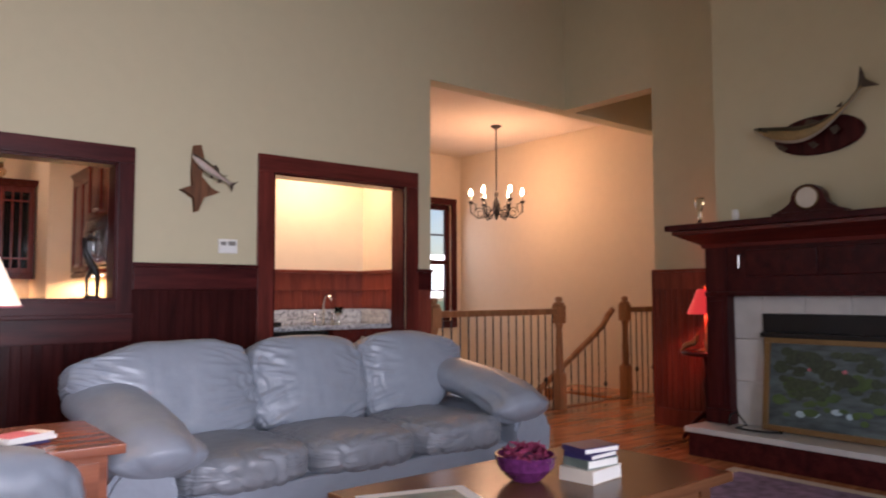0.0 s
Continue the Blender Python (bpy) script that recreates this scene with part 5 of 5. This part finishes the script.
# mounted fish
def fish(at, length, rx, label, curl=0.0, towards=0, sag=-0.03, flank=None, slim=1.0):
    """A mounted trout: length along x, back towards -y of the wall, tilted by rx in the wall's plane."""
    f = new("mounted_fish")
    f.matrix_world = pose(*at, 0, 0, towards) @ pose(0, 0, 0, 0, rx, 0)
    tagged(f, label, "fish mount")
    L = length
    n, seg = 18, 16

    def lift(u):
        return (sag * (math.sin(u * 3.1) if sag < 0 else (2 * u - 1) ** 2) + curl * max(0, u - 0.45) ** 2) * L
    bm = B()
    rings = []
    prof = [0.15, 0.45, 0.62, 0.76, 0.88, 0.96, 1.0, 1.0, 0.97, 0.92, 0.85, 0.76, 0.66, 0.56, 0.46, 0.38, 0.33, 0.32, 0.36]
    for i in range(n + 1):
        u = i / n
        x = (u - 0.5) * L * 0.86
        bend = 0.05 * L * math.sin(u * 3.1)
        h, w = 0.088 * L * prof[i] * slim, 0.055 * L * prof[i] * slim
        rings.append([bm.verts.new((x, -0.07 * L - bend * 0.6 + w * math.cos(2 * math.pi * k / seg), h * math.sin(2 * math.pi * k / seg) + lift(u))) for k in range(seg)])
    for a, c in zip(rings, rings[1:]):
        for k in range(seg):
            bm.faces.new((a[k], a[(k + 1) % seg], c[(k + 1) % seg], c[k]))
    bm.faces.new(rings[0])
    bm.faces.new(rings[-1])
    me = mesh_of(bm, FISHD, True)
    me.materials.append(flank or FISHL)
    me.materials.append(FISHB)
    for p in me.polygons:
        u = min(1.0, max(0.0, p.center.x / (L * 0.86) + 0.5))
        up = (p.center.z - lift(u)) / (0.088 * L * slim * prof[min(n, int(u * n))])
        p.material_index = 0 if up > 0.22 else (1 if up > -0.62 else 2)
    bo = new("body", me)
    bo.parent = f
    y = -0.07 * L
    for nm, q in (("tail_fin", [(0.40, -0.01), (0.52, 0.11), (0.485, 0.0), (0.52, -0.11)]), ("dorsal_fin", [(-0.02, 0.05), (0.02, 0.115), (0.11, 0.085), (0.12, 0.045)]), ("adipose_fin", [(0.24, 0.05), (0.29, 0.085), (0.28, 0.045)]), ("pectoral_fin", [(-0.24, -0.08), (-0.18, -0.14), (-0.14, -0.12), (-0.20, -0.075)]), ("pelvic_fin", [(0.02, -0.09), (0.07, -0.14), (0.11, -0.11), (0.07, -0.08)]), ("anal_fin", [(0.19, -0.08), (0.23, -0.14), (0.27, -0.10), (0.25, -0.06)])):
        b3 = B()
        v0 = [b3.verts.new((px * L, y - 0.004, pz * L)) for px, pz in q]
        v1 = [b3.verts.new((px * L, y + 0.004, pz * L)) for px, pz in q]
        k = len(q)
        b3.faces.new(v0)
        b3.faces.new(v1[::-1])
        for i in range(k):
            b3.faces.new((v0[i], v0[(i + 1) % k], v1[(i + 1) % k], v1[i]))
        ux = min(1.0, max(0.0, (0.43 if nm == "tail_fin" else sum(px for px, pz in q) / len(q)) / 0.86 + 0.5))
        cz = lift(ux) + (0.03 * L if sag < 0 else 0.0) * math.sin(ux * 3.1)
        turn = pose(0, 0, 0, 0, -38 if curl and nm == "tail_fin" else 0, 0)
        mid = Vector((q[0][0] * L, 0, q[0][1] * L))
        bmesh.ops.transform(b3, matrix=Matrix.Translation(mid + Vector((0, 0, cz))) @ turn @ Matrix.Translation(-mid), verts=b3.verts)
        part(nm, b3, FISHF, f)
    part("eye", lathe(B(), [(0.012 * L, 0), (0.008 * L, 0.006 * L)], 10, pose(-0.355 * L, y - 0.045 * L, 0.022 * L + lift(0.09) + (0.01 * L if sag < 0 else 0), 90, 0, 0)), BLACK, f)
    return f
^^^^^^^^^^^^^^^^
Working from the lines above, reproduce the material exactly and exclude its pictures.

__Expected output__:
0.0 s
Continue the Blender Python (bpy) script that recreates this scene with part 5 of 5. This part finishes the script.
# mounted fish
def fish(at, length, rx, label, curl=0.0, towards=0, sag=-0.03, flank=None, slim=1.0):
    """A mounted trout: length along x, back towards -y of the wall, tilted by rx in the wall's plane."""
    f = new("mounted_fish")
    f.matrix_world = pose(*at, 0, 0, towards) @ pose(0, 0, 0, 0, rx, 0)
    tagged(f, label, "fish mount")
    L = length
    n, seg = 18, 16

    def lift(u):
        return (sag * (math.sin(u * 3.1) if sag < 0 else (2 * u - 1) ** 2) + curl * max(0, u - 0.45) ** 2) * L
    bm = B()
    rings = []
    prof = [0.15, 0.45, 0.62, 0.76, 0.88, 0.96, 1.0, 1.0, 0.97, 0.92, 0.85, 0.76, 0.66, 0.56, 0.46, 0.38, 0.33, 0.32, 0.36]
    for i in range(n + 1):
        u = i / n
        x = (u - 0.5) * L * 0.86
        bend = 0.05 * L * math.sin(u * 3.1)
        h, w = 0.088 * L * prof[i] * slim, 0.055 * L * prof[i] * slim
        rings.append([bm.verts.new((x, -0.07 * L - bend * 0.6 + w * math.cos(2 * math.pi * k / seg), h * math.sin(2 * math.pi * k / seg) + lift(u))) for k in range(seg)])
    for a, c in zip(rings, rings[1:]):
        for k in range(seg):
            bm.faces.new((a[k], a[(k + 1) % seg], c[(k + 1) % seg], c[k]))
    bm.faces.new(rings[0])
    bm.faces.new(rings[-1])
    me = mesh_of(bm, FISHD, True)
    me.materials.append(flank or FISHL)
    me.materials.append(FISHB)
    for p in me.polygons:
        u = min(1.0, max(0.0, p.center.x / (L * 0.86) + 0.5))
        up = (p.center.z - lift(u)) / (0.088 * L * slim * prof[min(n, int(u * n))])
        p.material_index = 0 if up > 0.22 else (1 if up > -0.62 else 2)
    bo = new("body", me)
    bo.parent = f
    y = -0.07 * L
    for nm, q in (("tail_fin", [(0.40, -0.01), (0.52, 0.11), (0.485, 0.0), (0.52, -0.11)]), ("dorsal_fin", [(-0.02, 0.05), (0.02, 0.115), (0.11, 0.085), (0.12, 0.045)]), ("adipose_fin", [(0.24, 0.05), (0.29, 0.085), (0.28, 0.045)]), ("pectoral_fin", [(-0.24, -0.08), (-0.18, -0.14), (-0.14, -0.12), (-0.20, -0.075)]), ("pelvic_fin", [(0.02, -0.09), (0.07, -0.14), (0.11, -0.11), (0.07, -0.08)]), ("anal_fin", [(0.19, -0.08), (0.23, -0.14), (0.27, -0.10), (0.25, -0.06)])):
        b3 = B()
        v0 = [b3.verts.new((px * L, y - 0.004, pz * L)) for px, pz in q]
        v1 = [b3.verts.new((px * L, y + 0.004, pz * L)) for px, pz in q]
        k = len(q)
        b3.faces.new(v0)
        b3.faces.new(v1[::-1])
        for i in range(k):
            b3.faces.new((v0[i], v0[(i + 1) % k], v1[(i + 1) % k], v1[i]))
        ux = min(1.0, max(0.0, (0.43 if nm == "tail_fin" else sum(px for px, pz in q) / len(q)) / 0.86 + 0.5))
        cz = lift(ux) + (0.03 * L if sag < 0 else 0.0) * math.sin(ux * 3.1)
        turn = pose(0, 0, 0, 0, -38 if curl and nm == "tail_fin" else 0, 0)
        mid = Vector((q[0][0] * L, 0, q[0][1] * L))
        bmesh.ops.transform(b3, matrix=Matrix.Translation(mid + Vector((0, 0, cz))) @ turn @ Matrix.Translation(-mid), verts=b3.verts)
        part(nm, b3, FISHF, f)
    part("eye", lathe(B(), [(0.012 * L, 0), (0.008 * L, 0.006 * L)], 10, pose(-0.355 * L, y - 0.045 * L, 0.022 * L + lift(0.09) + (0.01 * L if sag < 0 else 0), 90, 0, 0)), BLACK, f)
    return f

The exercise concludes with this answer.